Once again, the SBA looks to finance businesses run by women and other disadvantaged groups.
The biggest difference between microloans and 7(a) loans is that microloans are meant for new businesses that wouldn’t qualify for a larger loan otherwise.
These microloans have favorable terms as well, including interest rates between 8 and 13 percent and repayment terms up to six years.
CDC/504 loans are designed to help companies fund the purchase of major fixed assets, such as equipment or real estate.
If you’re a female entrepreneur who needs to make a big investment in these areas and meets the SBA’s criteria, going this route may be less competitive than applying for the catch-all that is a 7(a) loan.
2. Alternative lenders
Unlike loans from traditional lenders, such as banks, online lenders can quickly pre-approve you for a business loan, and some can deliver funds to you in as little as one business day.
Online lenders, as well as traditional lenders, offer different types of business loans that meet different needs as well as financial situations. Term loans and lines of credit are two of the most popular options.
A business term loan is what you probably think of when you think of a loan: You borrow a fixed amount of money, and you pay it back over a fixed amount of time.
Traditional banks have, so far, failed to meet the needs of women business owners seeking funding. Online lenders may not be able to match traditional banks when it comes to the terms they offer, but they are a viable option if you have been turned down for a loan by your bank.
They’re also a better choice if you need funding right away, thanks to their quick turnaround time. SBA loans, as generous as they are, simply can’t match the online lending timeframe.
Lines of credit
A line of credit is a revolving form of credit, similar to a credit card, that has a couple of distinct benefits over a term loan — despite the major drawback of a lower overall borrowing limit.
You can draw on a business LOC over and over as needed (assuming you can and do pay off each draw as necessary). For businesses with flexible needs — such as those in retail or food service — that quick and easy access to capital is an enormous benefit.
Also, business LOCs are typically available to business owners with strong, as well as middling or poor, credit. Having collateral to secure the LOC will help those with poor credit make their case.
3. Microloans for female entrepreneurs
The SBA isn’t the only source of microloans available to women entrepreneurs. There are a number of nonprofit and community-oriented lenders who provide relatively small loans to existing, and sometimes new, business.
Accion is a nonprofit that understands the challenges facing women seeking funding. The lender not only provides loans of up to $50,000 to business owners who can demonstrate good character and sufficient cash flow without bankruptcies or liens, but it educates and counsels those who want to get their Women-Owned Business Certification.

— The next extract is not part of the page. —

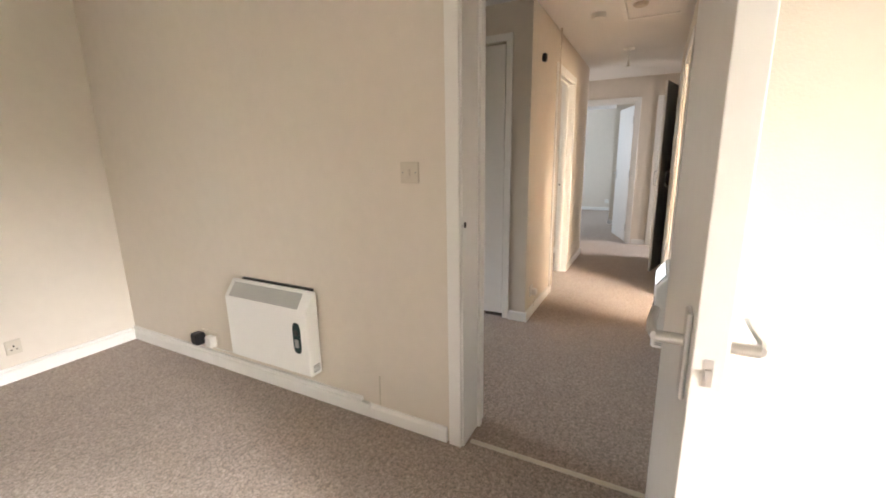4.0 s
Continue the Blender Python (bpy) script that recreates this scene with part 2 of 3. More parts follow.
# ---- large structure ----
CZ = 2.30       # ceiling height


def wall(name, axis, at, thick, a0, a1, holes=(), z0=0.0, z1=CZ, label="cream painted plaster wall"):
    """A wall across x or y at a place, from a0 to a1 along the other, with holes (b0, b1, z0, z1) through it."""
    rows, edge = [], a0
    for b0, b1, h0, h1 in sorted(holes):
        rows.append((edge, b0, z0, z1))
        if h0 > z0:
            rows.append((b0, b1, z0, h0))
        if h1 < z1:
            rows.append((b0, b1, h1, z1))
        edge = b1
    rows.append((edge, a1, z0, z1))
    bm = bmesh.new()
    for b0, b1, c0, c1 in rows:
        if axis == "x":
            box(bm, at, at + thick, b0, b1, c0, c1)
        else:
            box(bm, b0, b1, at, at + thick, c0, c1)
    bmesh.ops.remove_doubles(bm, verts=bm.verts, dist=0.0005)
    return tagged(part(name, bm, WALL), label, "wall", kind="structure")


XL, XH, YW, YR = -0.41, 2.675, 5.27, -0.95      # living room: left wall, hatch wall, window wall, rear wall
XD, XE, YB = 3.22, 8.205, 5.14                    # doorway wall, end wall of the corridor, bedroom window wall
YC, YH = 2.775, 1.805                            # corridor: left wall, right wall
XT = 3.45                                       # hall face of the doorway wall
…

Opportunity Fund looks to fund businesses that don’t have access to traditional funding sources, with some loans that exceed $100,000.
Grameen America combines crowdfunding with microloans. The nonprofit requires borrowers to form groups of four and undergo a weeklong training together, after which they’ll each receive a microloan capped at $2,000.
Tory Burch Foundation Capital Program
Via Bank of America, the Tory Burch Foundation looks to specifically connect women entrepreneurs who have been in business for at least two years with community lenders.
Kiva is an international lender that collects capital via donations and dispenses the money to borrowers without charging interest. Lenders do occasionally pay interest to local field partners, but otherwise, the loans are as low cost as they come.
Closing the gap on business loans for women
Research shows that women receive a paltry amount of funding from mainstream institutions — around 4 percent of all funds dispersed. Considering that women now own 40 percent of the country’s small businesses, it’s clear just how wide the funding gap has become.
These business loans won’t close that gap entirely, but they’re a good place to start.